(Records with scene code)
- - - - - - -
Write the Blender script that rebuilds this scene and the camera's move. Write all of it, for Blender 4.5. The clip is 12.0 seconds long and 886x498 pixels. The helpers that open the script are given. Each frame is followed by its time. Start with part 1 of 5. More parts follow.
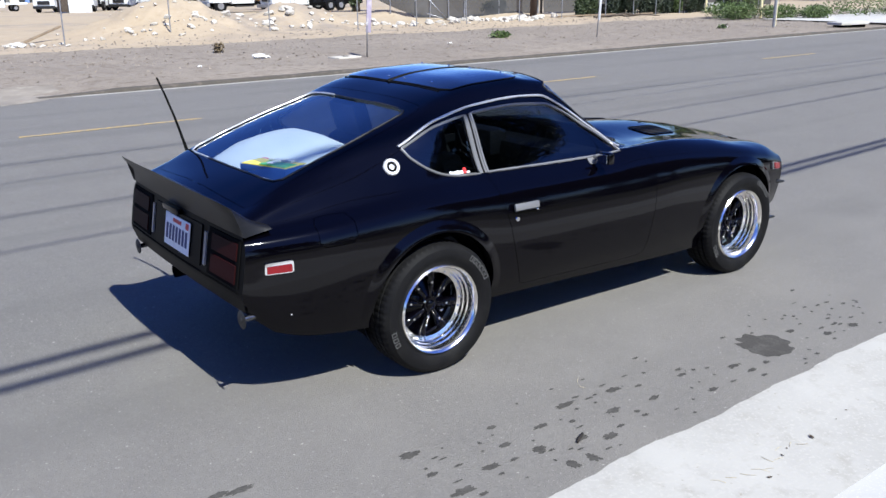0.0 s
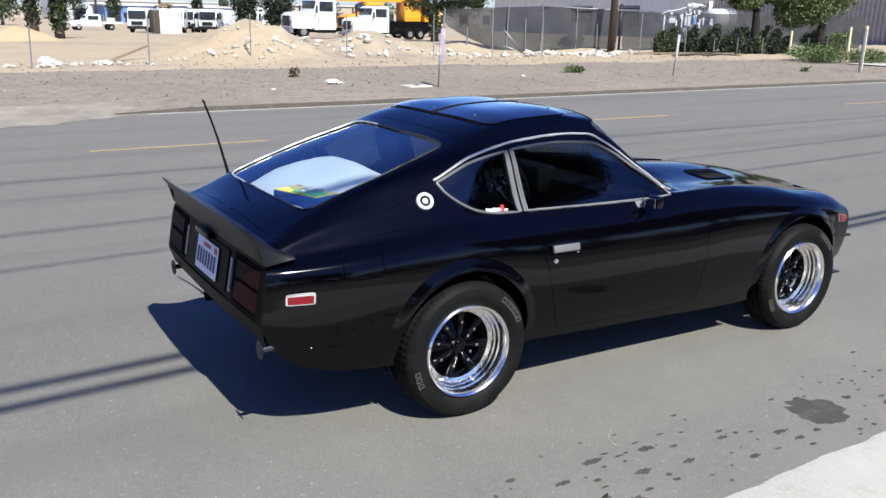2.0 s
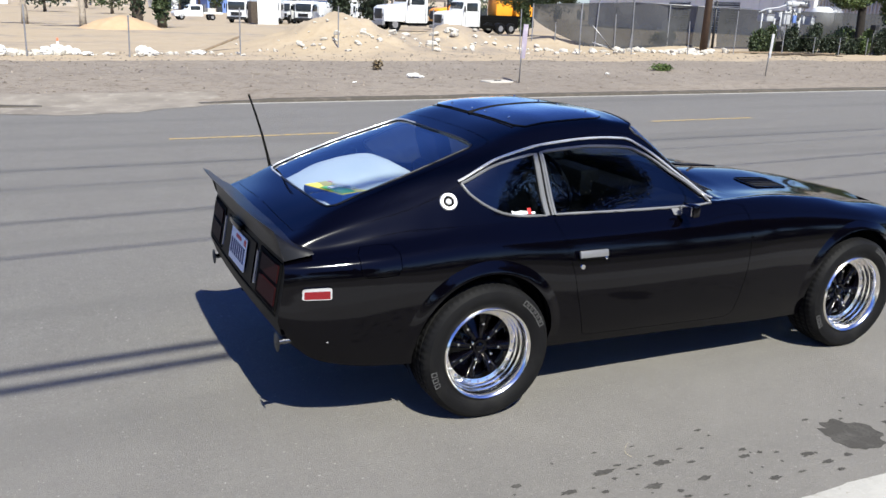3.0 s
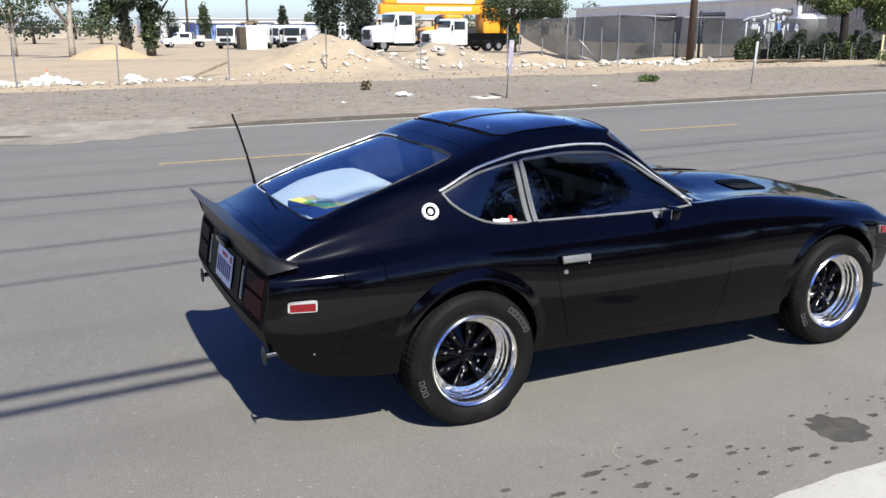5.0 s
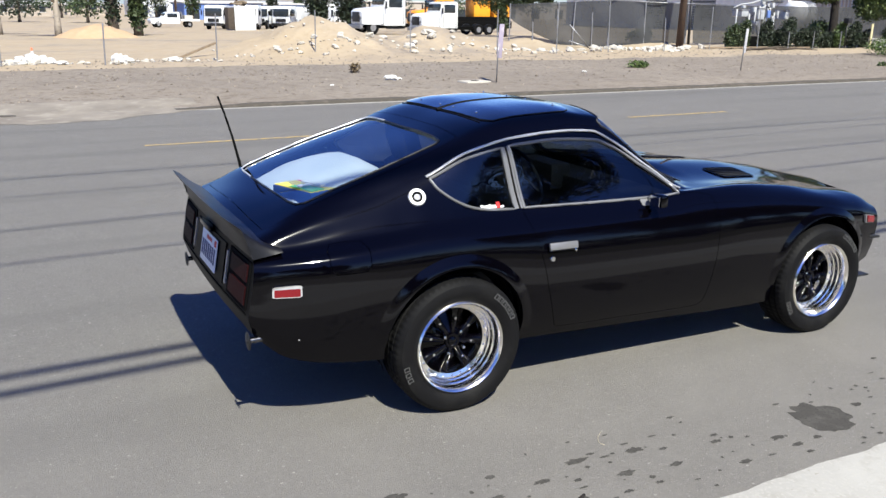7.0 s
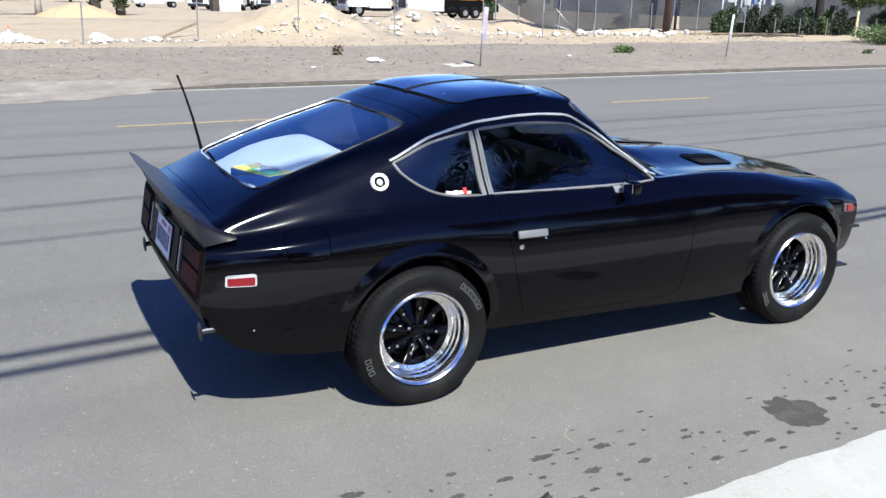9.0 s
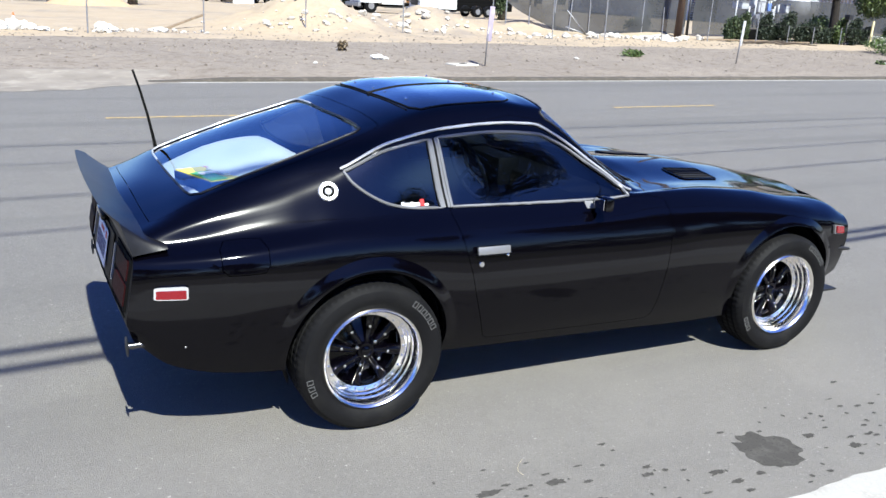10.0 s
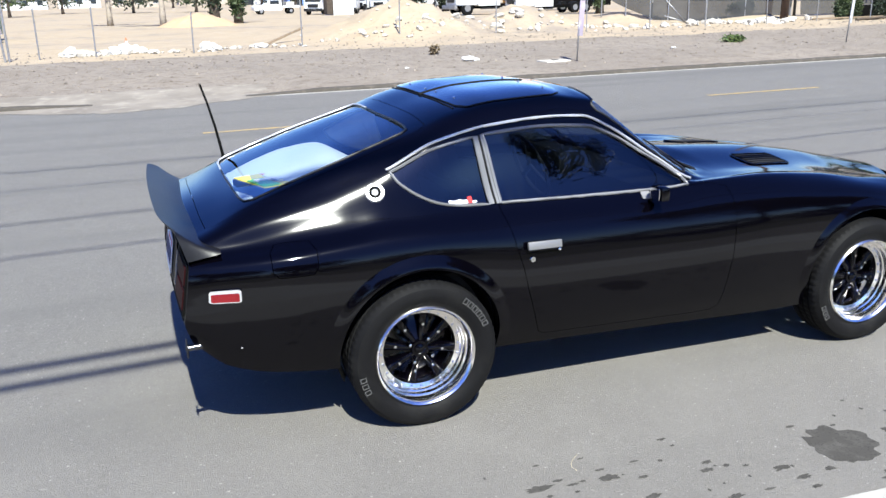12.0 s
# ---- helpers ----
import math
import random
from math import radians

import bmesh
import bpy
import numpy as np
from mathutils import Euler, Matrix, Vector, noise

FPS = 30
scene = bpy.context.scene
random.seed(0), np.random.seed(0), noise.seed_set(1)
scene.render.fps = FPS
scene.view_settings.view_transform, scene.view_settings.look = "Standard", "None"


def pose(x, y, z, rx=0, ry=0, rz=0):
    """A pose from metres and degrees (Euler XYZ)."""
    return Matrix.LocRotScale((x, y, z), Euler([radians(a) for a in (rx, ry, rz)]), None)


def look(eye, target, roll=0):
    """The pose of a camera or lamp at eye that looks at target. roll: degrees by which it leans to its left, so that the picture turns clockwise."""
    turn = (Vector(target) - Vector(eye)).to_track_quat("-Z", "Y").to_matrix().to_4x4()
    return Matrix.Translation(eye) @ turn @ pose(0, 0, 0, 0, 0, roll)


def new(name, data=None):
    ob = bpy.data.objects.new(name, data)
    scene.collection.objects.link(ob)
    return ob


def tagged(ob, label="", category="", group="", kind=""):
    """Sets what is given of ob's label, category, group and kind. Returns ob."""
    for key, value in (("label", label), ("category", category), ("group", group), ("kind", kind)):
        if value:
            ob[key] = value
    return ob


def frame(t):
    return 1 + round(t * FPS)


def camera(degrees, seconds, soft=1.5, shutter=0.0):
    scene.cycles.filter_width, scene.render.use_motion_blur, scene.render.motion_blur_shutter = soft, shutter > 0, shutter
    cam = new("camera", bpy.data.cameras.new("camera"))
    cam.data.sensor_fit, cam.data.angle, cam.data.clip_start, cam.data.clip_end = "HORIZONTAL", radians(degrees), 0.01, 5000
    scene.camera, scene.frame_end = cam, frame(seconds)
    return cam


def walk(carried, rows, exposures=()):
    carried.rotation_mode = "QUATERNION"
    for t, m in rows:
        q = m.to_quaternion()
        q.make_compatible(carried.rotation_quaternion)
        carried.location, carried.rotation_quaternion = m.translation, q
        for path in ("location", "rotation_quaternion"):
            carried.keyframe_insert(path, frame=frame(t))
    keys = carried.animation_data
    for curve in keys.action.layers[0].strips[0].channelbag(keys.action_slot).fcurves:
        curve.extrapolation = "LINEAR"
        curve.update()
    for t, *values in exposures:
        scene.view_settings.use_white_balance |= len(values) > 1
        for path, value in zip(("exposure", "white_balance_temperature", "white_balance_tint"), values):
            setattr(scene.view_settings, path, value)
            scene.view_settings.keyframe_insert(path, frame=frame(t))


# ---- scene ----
import functools

cam = camera(55.0, 12.0)
PATH = [
    (0, (-2.187, -3.724, 1.766), (-1.05, -2.193, 1.165), -0.7),
    (0.5, (-2.19, -3.723, 1.777), (-1.106, -2.151, 1.185), -0.2),
    (1, (-2.169, -3.753, 1.775), (-1.186, -2.103, 1.216), -1.1),
    (1.5, (-2.093, -3.756, 1.766), (-1.112, -2.112, 1.189), -0.8),
    (2, (-1.972, -3.697, 1.763), (-0.956, -2.06, 1.228), 1.1),
    (2.5, (-1.829, -3.696, 1.759), (-0.827, -2.052, 1.217), 0.1),
    (3, (-1.729, -3.824, 1.798), (-0.89, -2.095, 1.245), 1.8),
    (4.8, (-1.7, -3.889, 1.776), (-0.862, -2.148, 1.26), 0.2),
    (5, (-1.701, -3.896, 1.773), (-0.849, -2.16, 1.261), -0.1),
    (5.5, (-1.689, -3.899, 1.774), (-0.801, -2.182, 1.263), 0.1),
    (6, (-1.683, -3.892, 1.774), (-0.758, -2.19, 1.274), 0.6),
    (6.5, (-1.684, -3.882, 1.775), (-0.793, -2.17, 1.252), 1.0),
    (8.5, (-1.628, -3.872, 1.768), (-0.778, -2.157, 1.19), 0.1),
    (9, (-1.533, -3.793, 1.749), (-0.636, -2.103, 1.167), 1.3),
    (9.5, (-1.407, -3.66, 1.761), (-0.485, -1.969, 1.219), 3.0),
    (10, (-1.223, -3.678, 1.758), (-0.343, -1.98, 1.171), 2.9),
    (10.5, (-1.102, -3.764, 1.756), (-0.441, -1.98, 1.14), 1.3),
    (11, (-1.083, -3.794, 1.754), (-0.466, -1.986, 1.162), 0.2),
    (11.5, (-1.074, -3.798, 1.757), (-0.454, -1.981, 1.195), -0.2),
    (12, (-1.011, -3.792, 1.751), (-0.363, -1.994, 1.163), -1.3),
]
EXPOSURES = [(0.0, 1.02, 6080, 5), (1.0, 1.02, 6150, 4), (1.5, 1.02, 6300, 3), (2.2, 1.02, 6500, 3), (6.7, 1.02, 6600, 3), (8.4, 1.0, 6300, 2), (9.4, 1.34, 6200, 2), (12.0, 1.36, 6240, 2)]
walk(cam, [(t, look(eye, target, roll)) for t, eye, target, roll in PATH], EXPOSURES)

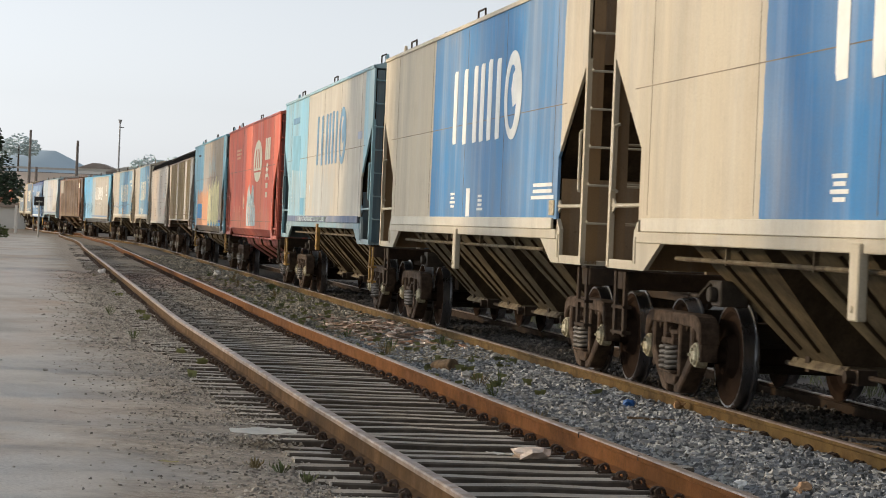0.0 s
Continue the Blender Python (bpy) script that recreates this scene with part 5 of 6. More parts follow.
- - - - - - -
Given problem. All records should be output exactly, with the pictures left out.

Finished task.
Write the Blender script that rebuilds this scene and the camera's move. Write all of it, for Blender 4.5. The clip is 12.0 seconds long and 886x498 pixels. The helpers that open the script are given. Each frame is followed by its time. Start with part 1 of 5. More parts follow.
0.0 s
2.0 s
3.0 s
5.0 s
7.0 s
9.0 s
10.0 s
12.0 s
# ---- helpers ----
import math
import random
from math import radians

import bmesh
import bpy
import numpy as np
from mathutils import Euler, Matrix, Vector, noise

FPS = 30
scene = bpy.context.scene
random.seed(0), np.random.seed(0), noise.seed_set(1)
scene.render.fps = FPS
scene.view_settings.view_transform, scene.view_settings.look = "Standard", "None"


def pose(x, y, z, rx=0, ry=0, rz=0):
    """A pose from metres and degrees (Euler XYZ)."""
    return Matrix.LocRotScale((x, y, z), Euler([radians(a) for a in (rx, ry, rz)]), None)


def look(eye, target, roll=0):
    """The pose of a camera or lamp at eye that looks at target. roll: degrees by which it leans to its left, so that the picture turns clockwise."""
    turn = (Vector(target) - Vector(eye)).to_track_quat("-Z", "Y").to_matrix().to_4x4()
    return Matrix.Translation(eye) @ turn @ pose(0, 0, 0, 0, 0, roll)


def new(name, data=None):
    ob = bpy.data.objects.new(name, data)
    scene.collection.objects.link(ob)
    return ob


def tagged(ob, label="", category="", group="", kind=""):
    """Sets what is given of ob's label, category, group and kind. Returns ob."""
    for key, value in (("label", label), ("category", category), ("group", group), ("kind", kind)):
        if value:
            ob[key] = value
    return ob


def frame(t):
    return 1 + round(t * FPS)


def camera(degrees, seconds, soft=1.5, shutter=0.0):
    scene.cycles.filter_width, scene.render.use_motion_blur, scene.render.motion_blur_shutter = soft, shutter > 0, shutter
    cam = new("camera", bpy.data.cameras.new("camera"))
    cam.data.sensor_fit, cam.data.angle, cam.data.clip_start, cam.data.clip_end = "HORIZONTAL", radians(degrees), 0.01, 5000
    scene.camera, scene.frame_end = cam, frame(seconds)
    return cam


def walk(carried, rows, exposures=()):
    carried.rotation_mode = "QUATERNION"
    for t, m in rows:
        q = m.to_quaternion()
        q.make_compatible(carried.rotation_quaternion)
        carried.location, carried.rotation_quaternion = m.translation, q
        for path in ("location", "rotation_quaternion"):
            carried.keyframe_insert(path, frame=frame(t))
    keys = carried.animation_data
    for curve in keys.action.layers[0].strips[0].channelbag(keys.action_slot).fcurves:
        curve.extrapolation = "LINEAR"
        curve.update()
    for t, *values in exposures:
        scene.view_settings.use_white_balance |= len(values) > 1
        for path, value in zip(("exposure", "white_balance_temperature", "white_balance_tint"), values):
            setattr(scene.view_settings, path, value)
            scene.view_settings.keyframe_insert(path, frame=frame(t))


# ---- scene ----
import functools

cam = camera(55.0, 12.0)
PATH = [
    (0, (-2.187, -3.724, 1.766), (-1.05, -2.193, 1.165), -0.7),
    (0.5, (-2.19, -3.723, 1.777), (-1.106, -2.151, 1.185), -0.2),
    (1, (-2.169, -3.753, 1.775), (-1.186, -2.103, 1.216), -1.1),
    (1.5, (-2.093, -3.756, 1.766), (-1.112, -2.112, 1.189), -0.8),
    (2, (-1.972, -3.697, 1.763), (-0.956, -2.06, 1.228), 1.1),
    (2.5, (-1.829, -3.696, 1.759), (-0.827, -2.052, 1.217), 0.1),
    (3, (-1.729, -3.824, 1.798), (-0.89, -2.095, 1.245), 1.8),
    (4.8, (-1.7, -3.889, 1.776), (-0.862, -2.148, 1.26), 0.2),
    (5, (-1.701, -3.896, 1.773), (-0.849, -2.16, 1.261), -0.1),
    (5.5, (-1.689, -3.899, 1.774), (-0.801, -2.182, 1.263), 0.1),
    (6, (-1.683, -3.892, 1.774), (-0.758, -2.19, 1.274), 0.6),
    (6.5, (-1.684, -3.882, 1.775), (-0.793, -2.17, 1.252), 1.0),
    (8.5, (-1.628, -3.872, 1.768), (-0.778, -2.157, 1.19), 0.1),
    (9, (-1.533, -3.793, 1.749), (-0.636, -2.103, 1.167), 1.3),
    (9.5, (-1.407, -3.66, 1.761), (-0.485, -1.969, 1.219), 3.0),
    (10, (-1.223, -3.678, 1.758), (-0.343, -1.98, 1.171), 2.9),
    (10.5, (-1.102, -3.764, 1.756), (-0.441, -1.98, 1.14), 1.3),
    (11, (-1.083, -3.794, 1.754), (-0.466, -1.986, 1.162), 0.2),
    (11.5, (-1.074, -3.798, 1.757), (-0.454, -1.981, 1.195), -0.2),
    (12, (-1.011, -3.792, 1.751), (-0.363, -1.994, 1.163), -1.3),
]
EXPOSURES = [(0.0, 1.02, 6080, 5), (1.0, 1.02, 6150, 4), (1.5, 1.02, 6300, 3), (2.2, 1.02, 6500, 3), (6.7, 1.02, 6600, 3), (8.4, 1.0, 6300, 2), (9.4, 1.34, 6200, 2), (12.0, 1.36, 6240, 2)]
walk(cam, [(t, look(eye, target, roll)) for t, eye, target, roll in PATH], EXPOSURES)

0.0 s
Continue the Blender Python (bpy) script that recreates this scene with part 5 of 6. More parts follow.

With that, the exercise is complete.